Harassment Claims: The combination of alcohol, lowered inhibitions, impaired judgment and a festive atmosphere can lead to harassment claims. The best practices to consider include:

  • Distribute the company’s harassment Policy well in advance of the event, making sure employees read it and submit notification of having done so.
  • Manager training is important to ensure management understands and will enforce the policy and provide a visible and positive presence as well as set a professional example.
  • Dress Codes should be set out in advance. Avoiding provocative dress can help reduce some forms of harassment.
  • Avoid the “after party” at someone’s home or local bar.

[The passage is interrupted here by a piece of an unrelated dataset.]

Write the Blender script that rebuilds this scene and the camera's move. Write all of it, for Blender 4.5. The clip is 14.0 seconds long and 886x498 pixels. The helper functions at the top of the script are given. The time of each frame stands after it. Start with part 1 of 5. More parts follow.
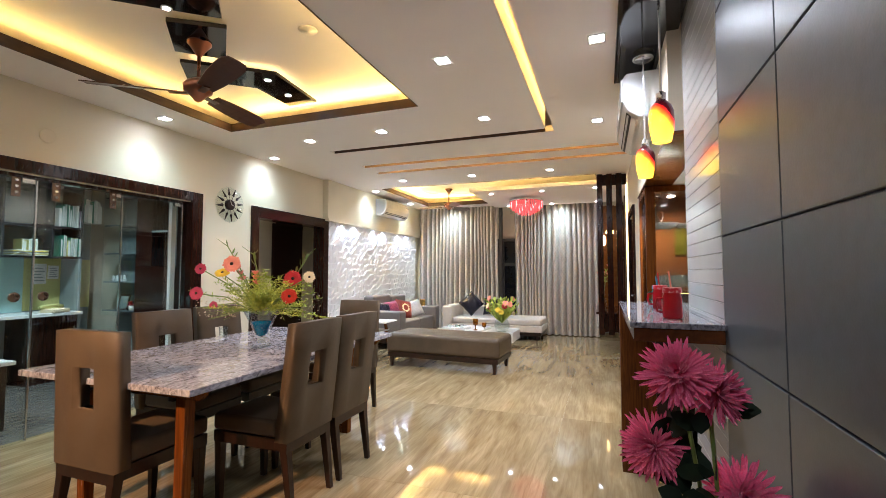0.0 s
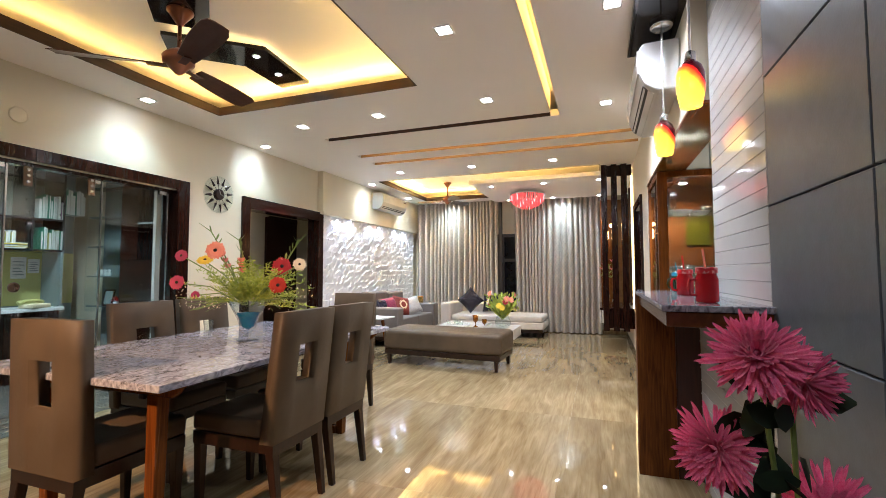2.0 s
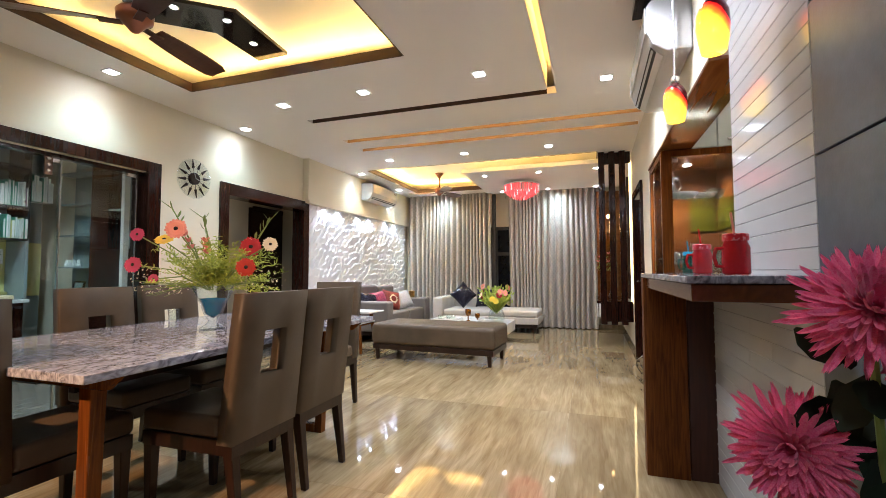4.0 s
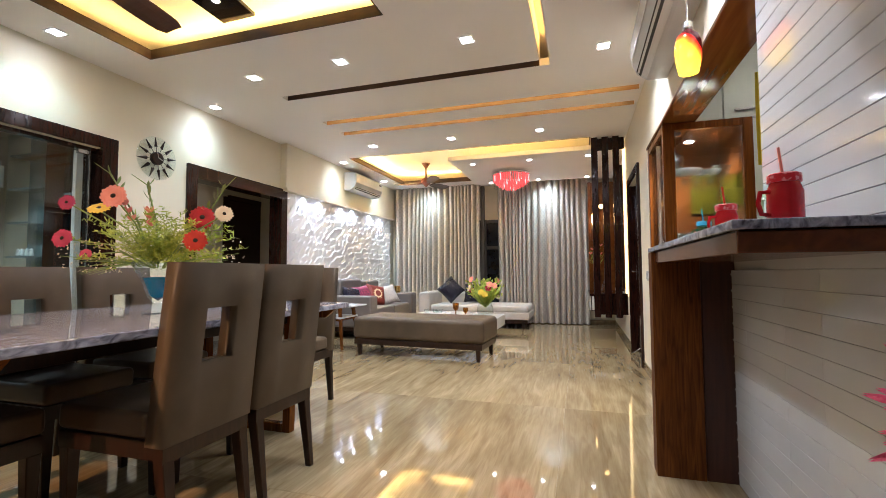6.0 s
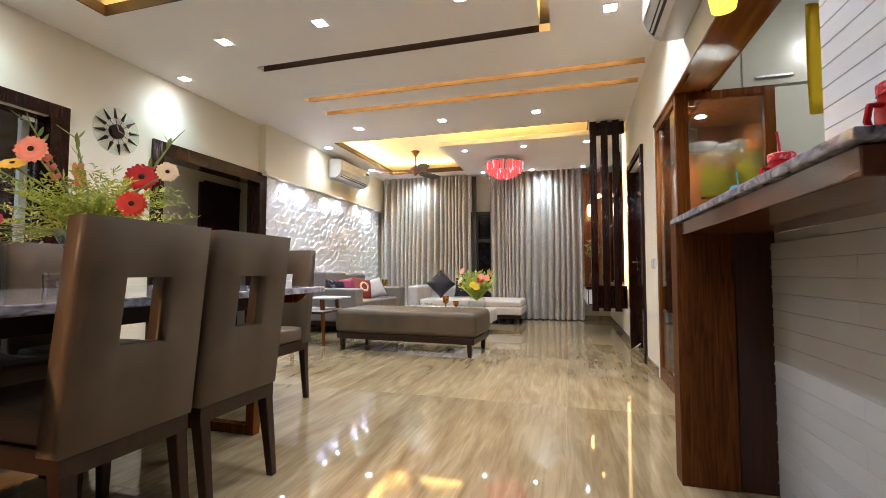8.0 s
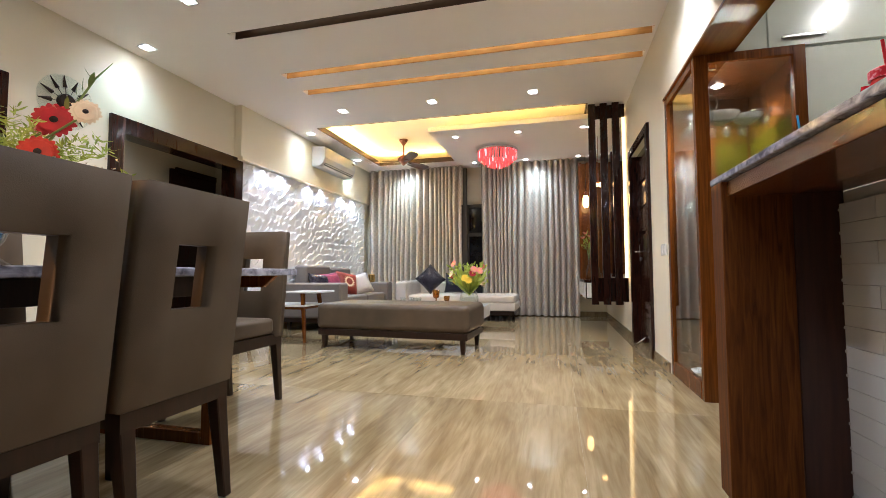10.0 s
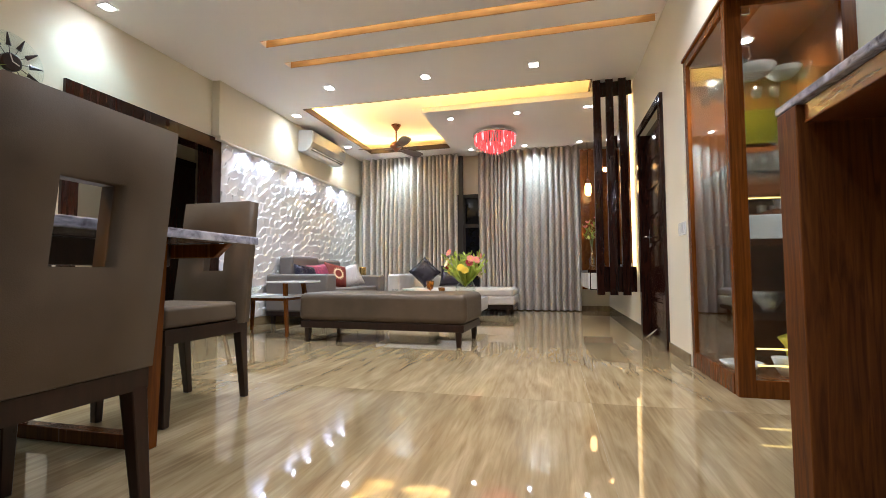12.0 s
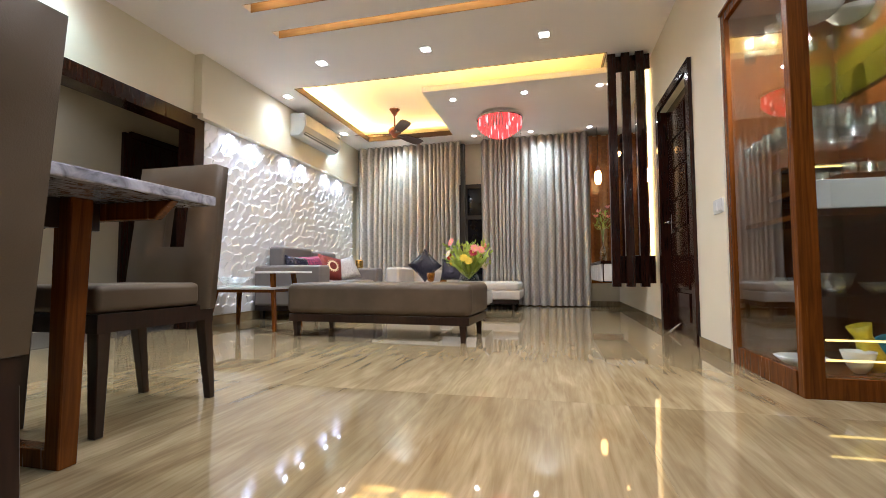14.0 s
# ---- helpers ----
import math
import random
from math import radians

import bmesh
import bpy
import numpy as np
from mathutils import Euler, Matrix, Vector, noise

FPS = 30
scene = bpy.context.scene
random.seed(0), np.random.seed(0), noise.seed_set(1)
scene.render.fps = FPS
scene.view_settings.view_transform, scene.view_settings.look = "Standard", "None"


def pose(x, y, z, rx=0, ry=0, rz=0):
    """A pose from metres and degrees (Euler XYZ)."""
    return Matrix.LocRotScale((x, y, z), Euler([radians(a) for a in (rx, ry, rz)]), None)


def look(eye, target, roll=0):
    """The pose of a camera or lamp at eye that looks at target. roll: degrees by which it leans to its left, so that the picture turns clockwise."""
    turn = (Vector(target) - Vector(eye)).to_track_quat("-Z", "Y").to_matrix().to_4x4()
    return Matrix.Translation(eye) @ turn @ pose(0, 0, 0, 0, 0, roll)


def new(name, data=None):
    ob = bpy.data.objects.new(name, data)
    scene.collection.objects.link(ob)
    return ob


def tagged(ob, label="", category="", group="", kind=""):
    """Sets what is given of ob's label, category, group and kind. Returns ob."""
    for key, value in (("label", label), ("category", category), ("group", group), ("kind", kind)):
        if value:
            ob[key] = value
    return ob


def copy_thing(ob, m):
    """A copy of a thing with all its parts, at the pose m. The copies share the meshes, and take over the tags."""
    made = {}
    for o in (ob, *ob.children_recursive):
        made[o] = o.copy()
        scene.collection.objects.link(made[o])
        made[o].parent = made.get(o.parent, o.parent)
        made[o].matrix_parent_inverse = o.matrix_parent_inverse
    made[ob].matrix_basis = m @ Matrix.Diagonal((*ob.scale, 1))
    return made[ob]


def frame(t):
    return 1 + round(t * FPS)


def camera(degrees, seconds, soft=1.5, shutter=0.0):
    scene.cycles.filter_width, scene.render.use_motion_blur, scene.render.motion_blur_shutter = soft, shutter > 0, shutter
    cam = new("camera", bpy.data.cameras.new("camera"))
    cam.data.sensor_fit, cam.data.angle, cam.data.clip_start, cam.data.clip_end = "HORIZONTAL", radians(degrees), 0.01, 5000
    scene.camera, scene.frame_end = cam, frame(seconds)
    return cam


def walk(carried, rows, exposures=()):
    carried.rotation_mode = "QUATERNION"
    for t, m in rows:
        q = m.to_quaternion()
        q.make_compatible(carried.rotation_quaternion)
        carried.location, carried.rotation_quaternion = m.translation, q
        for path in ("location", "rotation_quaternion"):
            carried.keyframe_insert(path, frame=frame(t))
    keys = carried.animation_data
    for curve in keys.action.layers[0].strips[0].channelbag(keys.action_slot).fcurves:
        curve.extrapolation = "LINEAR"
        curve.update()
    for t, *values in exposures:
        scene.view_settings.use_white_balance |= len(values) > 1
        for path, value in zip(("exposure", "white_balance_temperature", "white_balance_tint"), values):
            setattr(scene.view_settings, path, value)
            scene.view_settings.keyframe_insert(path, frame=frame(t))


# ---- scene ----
cam = camera(89.9, 14.0, soft=0.8)
PATH = [
    (0, (0.693, 0.347, 1.234), (0.015, 2.226, 1.337), -0.0),
    (0.5, (0.66, 0.389, 1.213), (-0.01, 2.27, 1.317), -0.1),
    (1, (0.653, 0.445, 1.197), (-0.021, 2.325, 1.3), -0.1),
    (1.5, (0.626, 0.501, 1.167), (-0.046, 2.381, 1.274), -0.1),
    (2, (0.591, 0.546, 1.154), (-0.074, 2.429, 1.258), -0.1),
    (2.5, (0.575, 0.605, 1.133), (-0.09, 2.488, 1.236), -0.1),
    (3, (0.564, 0.668, 1.107), (-0.097, 2.553, 1.209), -0.1),
    (5.5, (0.487, 1.029, 0.964), (-0.112, 2.935, 1.066), -0.3),
    (6, (0.469, 1.103, 0.93), (-0.121, 3.011, 1.035), -0.3),
    (6.5, (0.45, 1.17, 0.913), (-0.132, 3.081, 1.015), -0.2),
    (7, (0.437, 1.253, 0.878), (-0.139, 3.165, 0.982), -0.2),
    (7.5, (0.406, 1.336, 0.854), (-0.158, 3.252, 0.958), -0.0),
    (8, (0.378, 1.421, 0.826), (-0.17, 3.342, 0.928), -0.0),
    (8.2, (0.359, 1.442, 0.826), (-0.177, 3.366, 0.92), -0.1),
    (10.5, (0.25, 1.845, 0.681), (-0.245, 3.78, 0.79), -0.2),
    (11, (0.234, 1.936, 0.639), (-0.256, 3.872, 0.75), -0.2),
    (11.5, (0.209, 2.019, 0.607), (-0.271, 3.957, 0.722), -0.2),
    (12, (0.191, 2.098, 0.603), (-0.289, 4.037, 0.711), -0.3),
    (12.5, (0.166, 2.18, 0.574), (-0.315, 4.118, 0.684), -0.3),
    (13, (0.15, 2.292, 0.544), (-0.34, 4.228, 0.656), -0.3),
    (13.5, (0.119, 2.374, 0.521), (-0.365, 4.311, 0.634), -0.2),
    (14, (0.082, 2.451, 0.507), (-0.397, 4.39, 0.615), -0.3),
]
walk(cam, [(t, look(eye, target, roll)) for t, eye, target, roll in PATH], exposures=[(0, 0.86, 5600, 10), (7.0, 0.80, 5600, 10), (14.0, 0.74, 5600, 10)])


# ---- small tools ----
def link(name, bm, material, parent=None, label="", smooth=False):
    me = bpy.data.meshes.new(name)
    bm.normal_update()
    bm.to_mesh(me)
    bm.free()
    me.materials.append(material)
    if smooth:
        for p in me.polygons:
            p.use_smooth = True
    if smooth == "padded":
        # normals weighted by face area keep the flats flat and the edges soft
        acc = [Vector() for _ in me.vertices]
        for p in me.polygons:
            for i in p.vertices:
                acc[i] += p.normal * p.area ** 1.5
        me.normals_split_custom_set_from_vertices([a.normalized() for a in acc])
    ob = new(name, me)
    ob.parent = parent
    if label:
        ob["label"] = label
    return ob


def part(name, bm, material, parent, label="", smooth=False):
    return link(name, bm, material, parent, label, smooth)


def thing(name, m, label, category, group=""):
    ob = new(name)
    ob.empty_display_size = 0.05
    ob.matrix_basis = m
    return tagged(ob, label, category, group)


def add_box(bm, x0, x1, y0, y1, z0, z1):
    v = [bm.verts.new((x, y, z)) for z in (z0, z1) for y in (y0, y1) for x in (x0, x1)]
    for f in ((0, 2, 3, 1), (4, 5, 7, 6), (0, 1, 5, 4), (2, 6, 7, 3), (0, 4, 6, 2), (1, 3, 7, 5)):
        bm.faces.new([v[i] for i in f])
    return v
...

Wage and Hour Issues: If a non-exempt employee is pressed into service to make arrangements for the party (sending them out to buy party supplies during their lunch hour), by law you should be paying them. Also, be wary that certain types of bonuses to a non-exempt employee may have to be included in their regular rate of pay for purposes of calculating overtime compensation. To be excluded from an employee’s regular rate of pay, a bonus must not be determined from the total hours worked, production or efficiency. Nor may the bonus be so substantial that the employee considers it a component of his or her annual income.

Holiday Firings: Letting someone go during the holidays is a double edged sword. On the one hand, there is no law that prevents you from firing someone during the holiday season. And, if there is a good reason to justify the termination, go ahead. However, firing someone “at Christmastime” will seem heartless to some people and these people may well end up serving on a jury that will decide if your well intentioned actions was lawful. If, on the other hand, you have followed proper practices, fully documented your reasons, engaged in the process of progressive discipline, and the time for termination just happens to fall in the month of December, proceed with the termination. But, if the termination isn’t clearly justified or is somehow legally problematic, let the holidays pass. Most lawsuits arise out of firings, and firing at Christmastime will only increase the odds that a suit will be filed.